Goal
Reproduce the listing below without changes, except that pictures are left out.

-- Start Collected material --

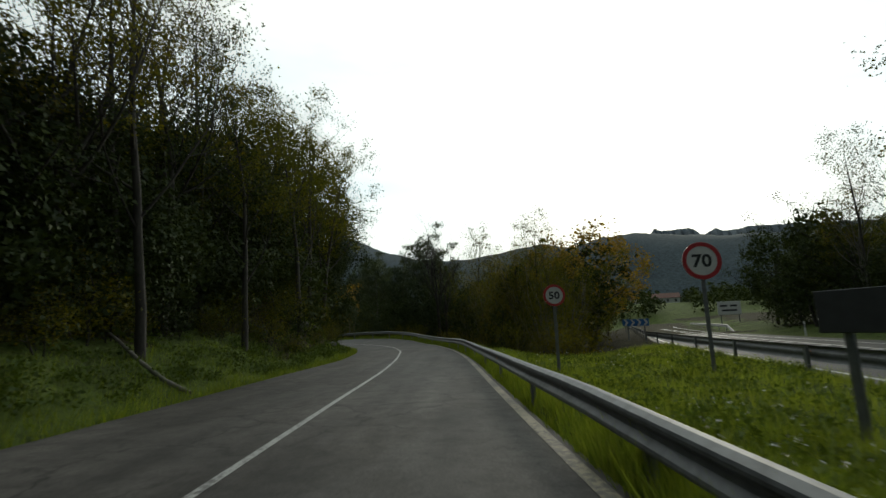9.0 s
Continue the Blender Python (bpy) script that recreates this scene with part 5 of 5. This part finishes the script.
def crowns(name, spots, n, size, mat, label):
    """Far trees that nobody could count, as one piece of woodland."""
    V, F = [], []
    total = 0
    for x, y, z, r in spots:
        pts, way = shell(60 if r < 4.5 else 120, r, r * 1.05, r * 0.95, 9)
        v, f = leaves(pts, int(n * max(1.0, (r / 4.0) ** 2)), size * (0.8 + 0.4 * rng.random()), 0.3, facing=way)
        V.append(v + np.array([x, y, z]))
        F.append(f + total)
        total += len(v)
    ob = mesh_object(name, np.concatenate(V), np.concatenate(F), mat)
    return tagged(ob, label, "woodland", kind="stuff")


spots = {"a": [], "b": [], "c": [], "far": []}
tries = [(radians(-5 + 125 * rng.random()), 70 + 150 * rng.random()) for _ in range(2000)]
xs = np.array([HILL_AT[0] - r * math.sin(a) for a, r in tries])
yv = np.array([HILL_AT[1] + r * math.cos(a) for a, r in tries])
zs_ = height(xs, yv)
s_, off_ = near_side(xs, yv)
for (a, r), x, y, z, o in zip(tries, xs, yv, zs_, off_):
    if abs(o) < 11 and y < 222 or (x > main_l(y) - 5 and y < 210):
        continue
    spots["far" if r > 125 else pick(dict(a=3, b=2, c=2))].append((x, y, z - 0.4, 2.2 + 1.6 * rng.random()))
crowns("hill_wood", spots["a"], 270, 0.58, M_GREEN, "olive green woodland on the hillside")
crowns("hill_wood", spots["b"], 270, 0.58, M_BROWN, "yellow-brown autumn woodland on the hillside")
crowns("hill_wood", spots["c"], 270, 0.58, M_EUCA, "grey-green woodland on the hillside")
crowns("hill_wood", spots["far"], 140, 0.8, M_DARK, "dark evergreen woodland on the ridge")
by_road = [(x, y, ground_z(x, y) + 0.5, r) for x, y, r in DEEP if not clear(x, y, 19) and not (-5 < x < 7 and 104 < y < 128)]
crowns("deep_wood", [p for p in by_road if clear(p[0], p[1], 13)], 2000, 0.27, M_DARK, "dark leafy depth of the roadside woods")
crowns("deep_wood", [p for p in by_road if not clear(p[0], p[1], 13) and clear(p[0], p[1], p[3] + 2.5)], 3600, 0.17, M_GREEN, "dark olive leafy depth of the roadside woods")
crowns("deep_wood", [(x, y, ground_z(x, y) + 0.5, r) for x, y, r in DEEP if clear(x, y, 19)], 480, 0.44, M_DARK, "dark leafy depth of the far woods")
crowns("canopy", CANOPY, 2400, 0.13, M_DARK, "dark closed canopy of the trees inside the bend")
# thicket split into two leaf colours that paint it sunlit, then backlit
crowns("thicket", [p for p in THICKET if 121 < p[1] < 126], 3600, 0.085, M_BROWN, "olive brown thicket beyond the barrier")
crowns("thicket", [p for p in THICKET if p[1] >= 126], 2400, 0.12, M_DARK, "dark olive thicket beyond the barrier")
crowns("undergrowth", [(x, y, ground_z(x, y) - 0.2, r) for x, y, r in SCRUB], 420, 0.17, M_BROWN, "olive brown scrub below the barrier")
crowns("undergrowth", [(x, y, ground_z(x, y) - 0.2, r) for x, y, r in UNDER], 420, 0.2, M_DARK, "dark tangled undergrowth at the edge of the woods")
# far trees along the valley floor
spots = []
SIGHT = math.atan2(102, 248)
for k in range(420):
    x, y = -60 + 260 * rng.random(), 228 + 170 * rng.random()
    if 30 < x < 100 and y < 310 and rng.random() < 0.45:
        continue
    if abs(math.atan2(x + 2.5, y - 67) - SIGHT) < 0.03 and math.hypot(x, y - 67) < 320:
        continue
    spots.append((x, y, ground_z(x, y) - 0.5, 2.5 + 2.5 * rng.random()))
crowns("valley_wood", spots, 120, 1.0, M_DARK, "dark trees on the valley floor")

# ---- mountains ----
MOUNT = ([-180, -90, -60, -45, -38, -34.8, -31, -29, -28.2, -27, -25.4, -23.2, -22, -20.5, -17.1, -15.5, -14.0, -13, -11.3, -9.5, -7.1, -5, -2.9, 1, 4.2, 6, 8.3, 11.7, 14, 17, 22, 30, 60, 100, 180],
         [5, 6, 7.5, 8, 8.2, 8.4, 8.8, 8.9, 9.0, 9.2, 9.4, 9.8, 9.9, 10.1, 9.9, 9.4, 8.9, 9.2, 9.6, 9.6, 9.3, 8.8, 8.5, 8.2, 8.4, 8.8, 9.3, 10.7, 11.5, 9.9, 8.5, 8, 7, 6, 5])
azs = np.arange(-180, 180, 0.5)
elev = np.interp(azs, *MOUNT) + 0.06 * np.sin(azs * 1.1)
kernel = np.exp(-np.linspace(-2, 2, 7) ** 2)
elev = np.convolve(np.r_[elev[-3:], elev, elev[:3]], kernel / kernel.sum(), "valid") + 0.07 * np.sin(azs * 3.7) * np.sin(azs * 1.9)
V, F = [], []
RINGS = ((700, -0.02), (800, 0.30), (900, 0.58), (1000, 0.80), (1080, 0.93), (1150, 1.0), (1500, 0.6))
for i, a in enumerate(azs):
    for j, (r, f) in enumerate(RINGS):
        wob = 1 + 0.06 * math.sin(a * 0.35 + j * 2.0) * (1 - abs(2 * f - 1))
        h = math.tan(radians(elev[i])) * 1150 * (f if j in (0, 5) else f * wob)
        V.append((-r * math.sin(radians(a)), 60 + r * math.cos(radians(a)), h))
m = len(RINGS)
for i in range(len(azs)):
    n = (i + 1) % len(azs)
    for j in range(m - 1):
        F.append((i * m + j, n * m + j, n * m + j + 1, i * m + j + 1))
tagged(mesh_object("mountains", V, F, M_FAR_HAZED, flat=False), "far wooded mountain ridges round the valley, painted blue-green with haze", "mountain", kind="structure")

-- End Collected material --

Solution
9.0 s
Continue the Blender Python (bpy) script that recreates this scene with part 5 of 5. This part finishes the script.
def crowns(name, spots, n, size, mat, label):
    """Far trees that nobody could count, as one piece of woodland."""
    V, F = [], []
    total = 0
    for x, y, z, r in spots:
        pts, way = shell(60 if r < 4.5 else 120, r, r * 1.05, r * 0.95, 9)
        v, f = leaves(pts, int(n * max(1.0, (r / 4.0) ** 2)), size * (0.8 + 0.4 * rng.random()), 0.3, facing=way)
        V.append(v + np.array([x, y, z]))
        F.append(f + total)
        total += len(v)
    ob = mesh_object(name, np.concatenate(V), np.concatenate(F), mat)
    return tagged(ob, label, "woodland", kind="stuff")


spots = {"a": [], "b": [], "c": [], "far": []}
tries = [(radians(-5 + 125 * rng.random()), 70 + 150 * rng.random()) for _ in range(2000)]
xs = np.array([HILL_AT[0] - r * math.sin(a) for a, r in tries])
yv = np.array([HILL_AT[1] + r * math.cos(a) for a, r in tries])
zs_ = height(xs, yv)
s_, off_ = near_side(xs, yv)
for (a, r), x, y, z, o in zip(tries, xs, yv, zs_, off_):
    if abs(o) < 11 and y < 222 or (x > main_l(y) - 5 and y < 210):
        continue
    spots["far" if r > 125 else pick(dict(a=3, b=2, c=2))].append((x, y, z - 0.4, 2.2 + 1.6 * rng.random()))
crowns("hill_wood", spots["a"], 270, 0.58, M_GREEN, "olive green woodland on the hillside")
crowns("hill_wood", spots["b"], 270, 0.58, M_BROWN, "yellow-brown autumn woodland on the hillside")
crowns("hill_wood", spots["c"], 270, 0.58, M_EUCA, "grey-green woodland on the hillside")
crowns("hill_wood", spots["far"], 140, 0.8, M_DARK, "dark evergreen woodland on the ridge")
by_road = [(x, y, ground_z(x, y) + 0.5, r) for x, y, r in DEEP if not clear(x, y, 19) and not (-5 < x < 7 and 104 < y < 128)]
crowns("deep_wood", [p for p in by_road if clear(p[0], p[1], 13)], 2000, 0.27, M_DARK, "dark leafy depth of the roadside woods")
crowns("deep_wood", [p for p in by_road if not clear(p[0], p[1], 13) and clear(p[0], p[1], p[3] + 2.5)], 3600, 0.17, M_GREEN, "dark olive leafy depth of the roadside woods")
crowns("deep_wood", [(x, y, ground_z(x, y) + 0.5, r) for x, y, r in DEEP if clear(x, y, 19)], 480, 0.44, M_DARK, "dark leafy depth of the far woods")
crowns("canopy", CANOPY, 2400, 0.13, M_DARK, "dark closed canopy of the trees inside the bend")
# thicket split into two leaf colours that paint it sunlit, then backlit
crowns("thicket", [p for p in THICKET if 121 < p[1] < 126], 3600, 0.085, M_BROWN, "olive brown thicket beyond the barrier")
crowns("thicket", [p for p in THICKET if p[1] >= 126], 2400, 0.12, M_DARK, "dark olive thicket beyond the barrier")
crowns("undergrowth", [(x, y, ground_z(x, y) - 0.2, r) for x, y, r in SCRUB], 420, 0.17, M_BROWN, "olive brown scrub below the barrier")
crowns("undergrowth", [(x, y, ground_z(x, y) - 0.2, r) for x, y, r in UNDER], 420, 0.2, M_DARK, "dark tangled undergrowth at the edge of the woods")
# far trees along the valley floor
spots = []
SIGHT = math.atan2(102, 248)
for k in range(420):
    x, y = -60 + 260 * rng.random(), 228 + 170 * rng.random()
    if 30 < x < 100 and y < 310 and rng.random() < 0.45:
        continue
    if abs(math.atan2(x + 2.5, y - 67) - SIGHT) < 0.03 and math.hypot(x, y - 67) < 320:
        continue
    spots.append((x, y, ground_z(x, y) - 0.5, 2.5 + 2.5 * rng.random()))
crowns("valley_wood", spots, 120, 1.0, M_DARK, "dark trees on the valley floor")

# ---- mountains ----
MOUNT = ([-180, -90, -60, -45, -38, -34.8, -31, -29, -28.2, -27, -25.4, -23.2, -22, -20.5, -17.1, -15.5, -14.0, -13, -11.3, -9.5, -7.1, -5, -2.9, 1, 4.2, 6, 8.3, 11.7, 14, 17, 22, 30, 60, 100, 180],
         [5, 6, 7.5, 8, 8.2, 8.4, 8.8, 8.9, 9.0, 9.2, 9.4, 9.8, 9.9, 10.1, 9.9, 9.4, 8.9, 9.2, 9.6, 9.6, 9.3, 8.8, 8.5, 8.2, 8.4, 8.8, 9.3, 10.7, 11.5, 9.9, 8.5, 8, 7, 6, 5])
azs = np.arange(-180, 180, 0.5)
elev = np.interp(azs, *MOUNT) + 0.06 * np.sin(azs * 1.1)
kernel = np.exp(-np.linspace(-2, 2, 7) ** 2)
elev = np.convolve(np.r_[elev[-3:], elev, elev[:3]], kernel / kernel.sum(), "valid") + 0.07 * np.sin(azs * 3.7) * np.sin(azs * 1.9)
V, F = [], []
RINGS = ((700, -0.02), (800, 0.30), (900, 0.58), (1000, 0.80), (1080, 0.93), (1150, 1.0), (1500, 0.6))
for i, a in enumerate(azs):
    for j, (r, f) in enumerate(RINGS):
        wob = 1 + 0.06 * math.sin(a * 0.35 + j * 2.0) * (1 - abs(2 * f - 1))
        h = math.tan(radians(elev[i])) * 1150 * (f if j in (0, 5) else f * wob)
        V.append((-r * math.sin(radians(a)), 60 + r * math.cos(radians(a)), h))
m = len(RINGS)
for i in range(len(azs)):
    n = (i + 1) % len(azs)
    for j in range(m - 1):
        F.append((i * m + j, n * m + j, n * m + j + 1, i * m + j + 1))
tagged(mesh_object("mountains", V, F, M_FAR_HAZED, flat=False), "far wooded mountain ridges round the valley, painted blue-green with haze", "mountain", kind="structure")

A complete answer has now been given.